Major version upgrades¶
bash cd db mysql upgrade --cluster acme-prod --target-version 8.4 --window <ts>
In-place for minor versions; logical-replication-based for majors (low downtime, same as Postgres upgrade flow).
Related¶
Too many connections¶
ERROR 1040 (08004): Too many connections
- Connection pooler (ProxySQL, recommended) — apps go through pooler not raw cluster
- Drop idle connections:
KILL <id>for sessions idle > 1h - Raise
max_connections(RAM-costly)
Replication broken¶
mysql.replication.seconds_behind_master = NULL:
The replica IO/SQL thread stopped. Check:
sql SHOW SLAVE STATUS\G -- Look at Last_Errno and Last_Error
Common causes: - A row missing on replica (PK conflict) — usually a manual delete. Skip the event or reinitialize. - Schema drift — replica's table doesn't match primary - Storage full on replica
bash cd db mysql replica restart --cluster acme-prod --replica <id>
Long-running ALTER blocks queries¶
The straightforward fix: don't run ALTER directly on busy tables. Use gh-ost or pt-online-schema-change. If you must run ALTER directly:
- Run during off-hours
- Kill the query if the queue builds; the platform has a query timeout configurable per parameter group
InnoDB deadlocks¶
bash cd db mysql innodb status --cluster acme-prod | grep -A 20 "LATEST DETECTED DEADLOCK"
Most common: app code that updates rows in different orders across transactions. Fix at the app — consistent lock ordering, smaller transactions, or SELECT ... FOR UPDATE with ordered iteration.

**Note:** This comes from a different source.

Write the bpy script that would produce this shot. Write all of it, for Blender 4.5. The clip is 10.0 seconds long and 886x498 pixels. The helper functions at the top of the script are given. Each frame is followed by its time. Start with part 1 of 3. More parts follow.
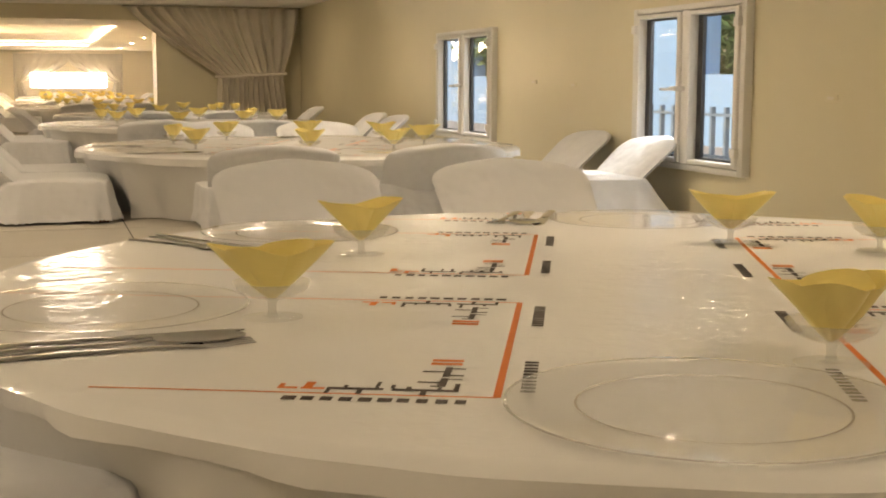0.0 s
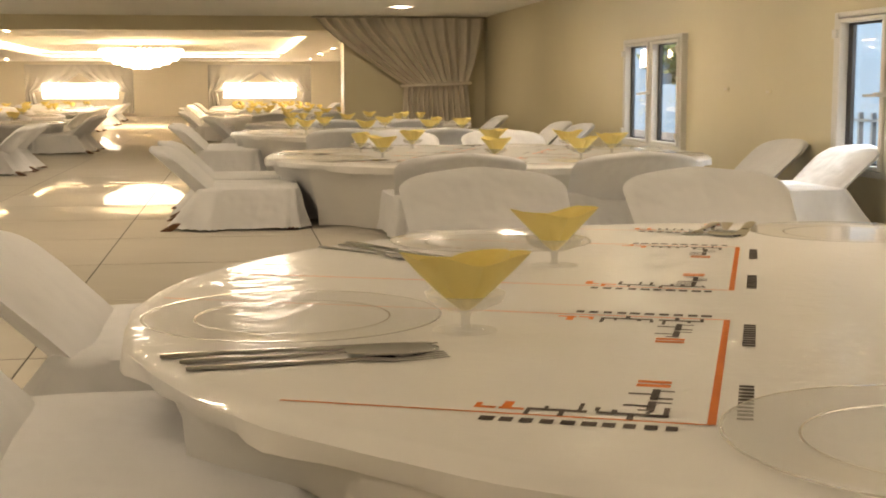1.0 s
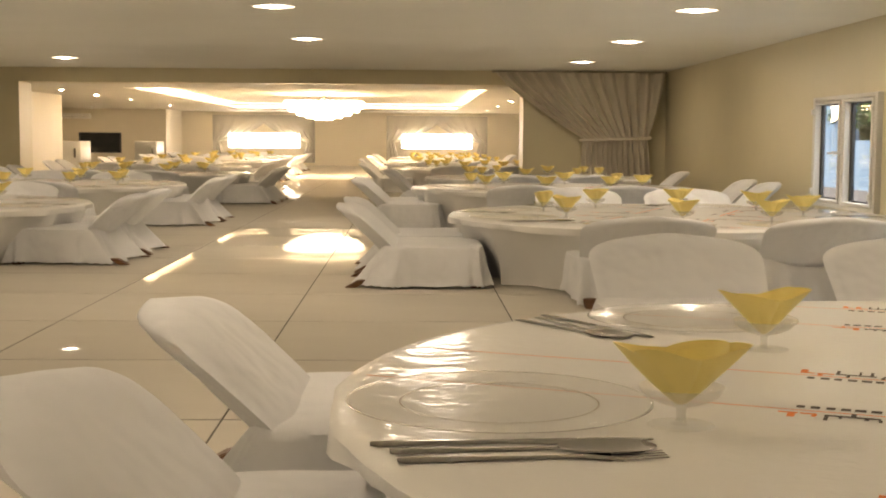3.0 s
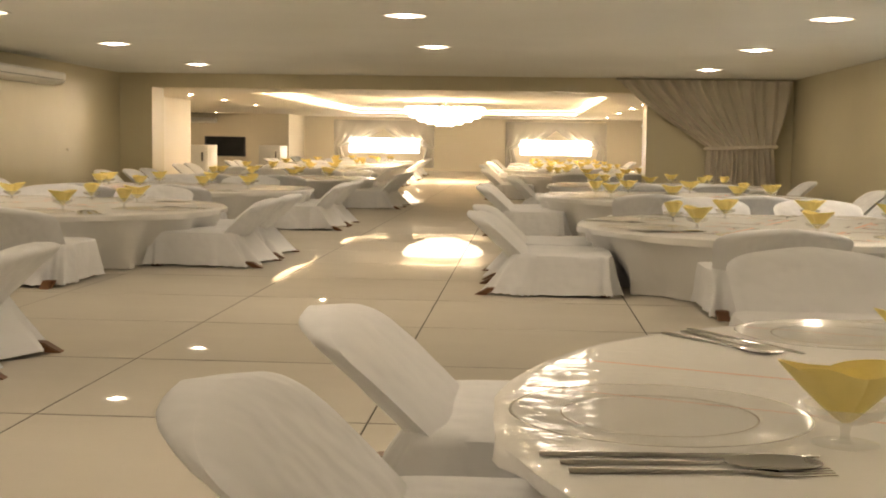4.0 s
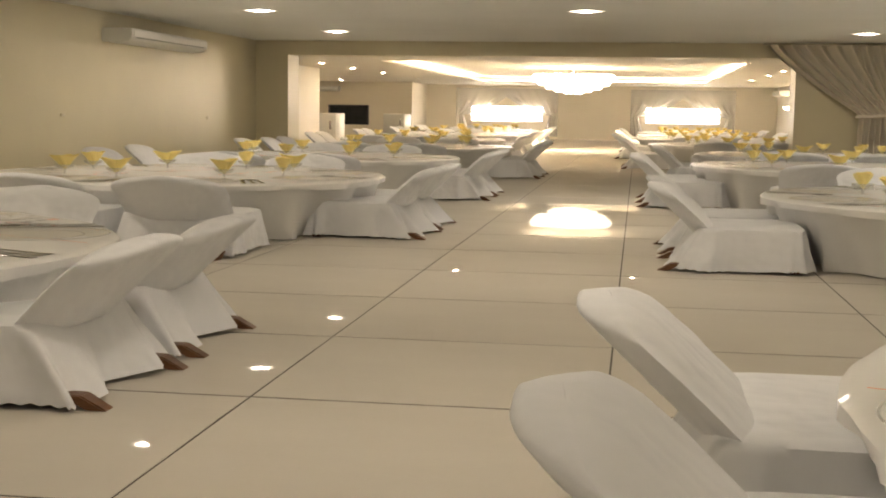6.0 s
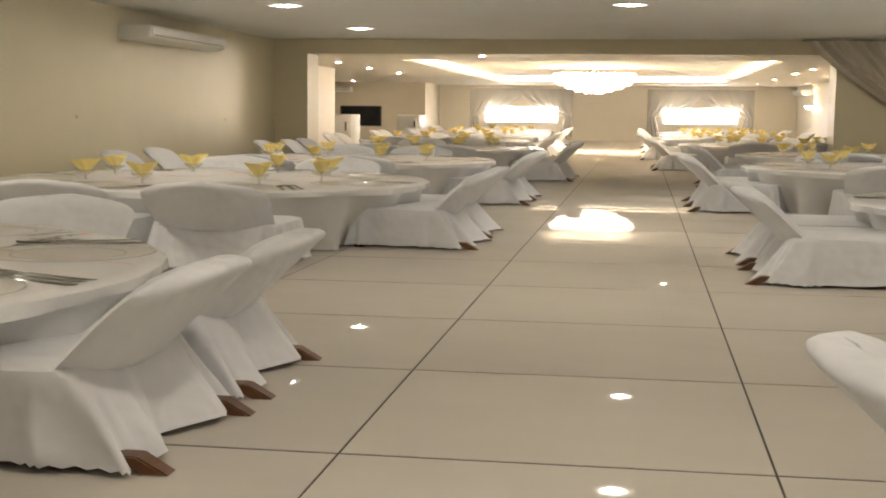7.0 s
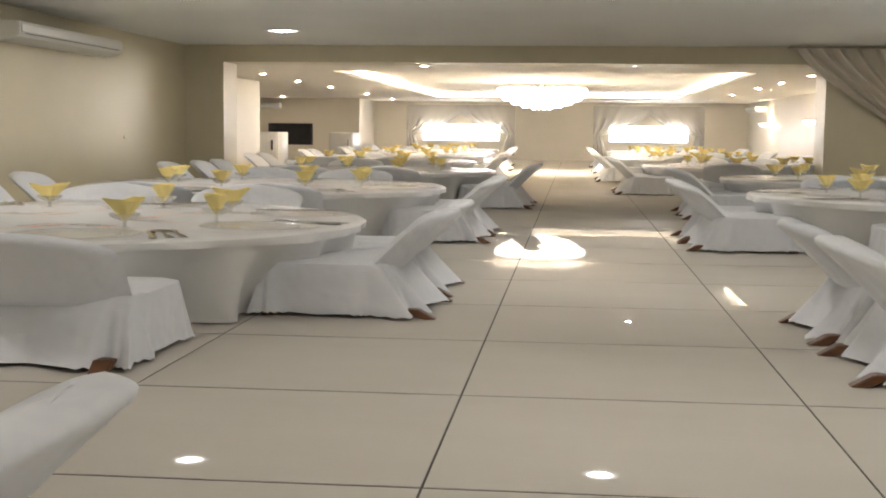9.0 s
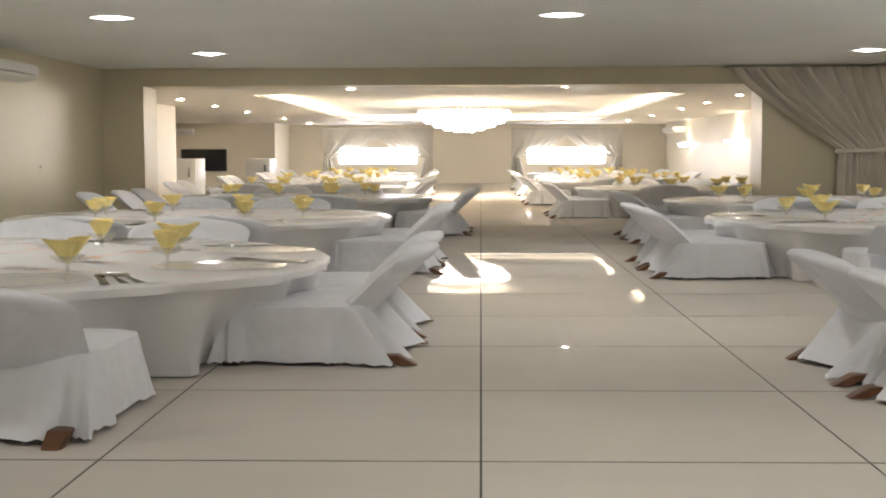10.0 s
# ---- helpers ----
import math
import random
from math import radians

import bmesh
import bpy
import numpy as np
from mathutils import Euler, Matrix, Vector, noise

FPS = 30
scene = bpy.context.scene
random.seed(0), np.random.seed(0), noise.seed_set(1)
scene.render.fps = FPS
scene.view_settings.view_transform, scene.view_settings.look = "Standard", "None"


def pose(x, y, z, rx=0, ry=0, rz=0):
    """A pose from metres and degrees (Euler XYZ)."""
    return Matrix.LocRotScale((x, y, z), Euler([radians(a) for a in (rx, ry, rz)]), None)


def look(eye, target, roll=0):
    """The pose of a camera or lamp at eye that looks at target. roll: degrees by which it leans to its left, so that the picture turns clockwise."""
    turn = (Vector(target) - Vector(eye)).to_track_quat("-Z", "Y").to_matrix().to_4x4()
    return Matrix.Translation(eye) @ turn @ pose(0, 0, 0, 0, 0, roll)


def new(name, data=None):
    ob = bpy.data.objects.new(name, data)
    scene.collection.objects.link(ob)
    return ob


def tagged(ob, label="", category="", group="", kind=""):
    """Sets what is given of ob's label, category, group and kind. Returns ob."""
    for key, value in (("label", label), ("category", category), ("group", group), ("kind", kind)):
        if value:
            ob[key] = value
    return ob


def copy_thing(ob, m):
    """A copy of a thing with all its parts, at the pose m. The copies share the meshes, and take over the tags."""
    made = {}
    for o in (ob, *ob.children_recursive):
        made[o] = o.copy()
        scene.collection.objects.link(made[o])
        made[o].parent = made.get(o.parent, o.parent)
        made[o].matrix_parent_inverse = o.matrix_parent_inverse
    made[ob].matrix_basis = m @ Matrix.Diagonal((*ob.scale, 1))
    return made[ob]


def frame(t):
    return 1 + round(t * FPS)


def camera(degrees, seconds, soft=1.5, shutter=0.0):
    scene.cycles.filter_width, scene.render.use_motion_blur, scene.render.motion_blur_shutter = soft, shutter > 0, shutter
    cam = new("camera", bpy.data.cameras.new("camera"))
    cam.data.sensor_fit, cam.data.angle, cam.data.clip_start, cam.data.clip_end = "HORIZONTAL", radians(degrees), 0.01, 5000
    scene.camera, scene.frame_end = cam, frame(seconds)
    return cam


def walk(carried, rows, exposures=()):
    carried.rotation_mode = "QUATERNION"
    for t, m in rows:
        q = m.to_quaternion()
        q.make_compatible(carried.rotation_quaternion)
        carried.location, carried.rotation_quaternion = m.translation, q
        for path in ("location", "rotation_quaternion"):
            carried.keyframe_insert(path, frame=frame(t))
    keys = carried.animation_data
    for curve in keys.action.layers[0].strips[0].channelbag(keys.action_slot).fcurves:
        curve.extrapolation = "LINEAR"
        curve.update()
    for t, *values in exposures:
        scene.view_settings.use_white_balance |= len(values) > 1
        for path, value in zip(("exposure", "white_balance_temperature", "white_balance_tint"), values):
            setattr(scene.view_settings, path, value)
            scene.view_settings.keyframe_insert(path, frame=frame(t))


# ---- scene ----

Buffer pool hit ratio < 95%¶
Cold cache after restart is normal — should climb within hours.
Persistent low: - Working set > innodb_buffer_pool_size. Resize the cluster or shrink the working set. - New query pattern scanning large tables. Add indexes.
Slow query log filling disk¶
Slow query log can grow fast under bad-query bursts. Rotate:
bash cd db mysql slowlog rotate --cluster acme-prod
Better: stream to S3 instead of local disk via the slow-log shipper.
Replication lag during backup¶
Backup window can cause replica IO contention → replication lag. Schedule backups during low-traffic windows; consider taking backups from a dedicated backup replica.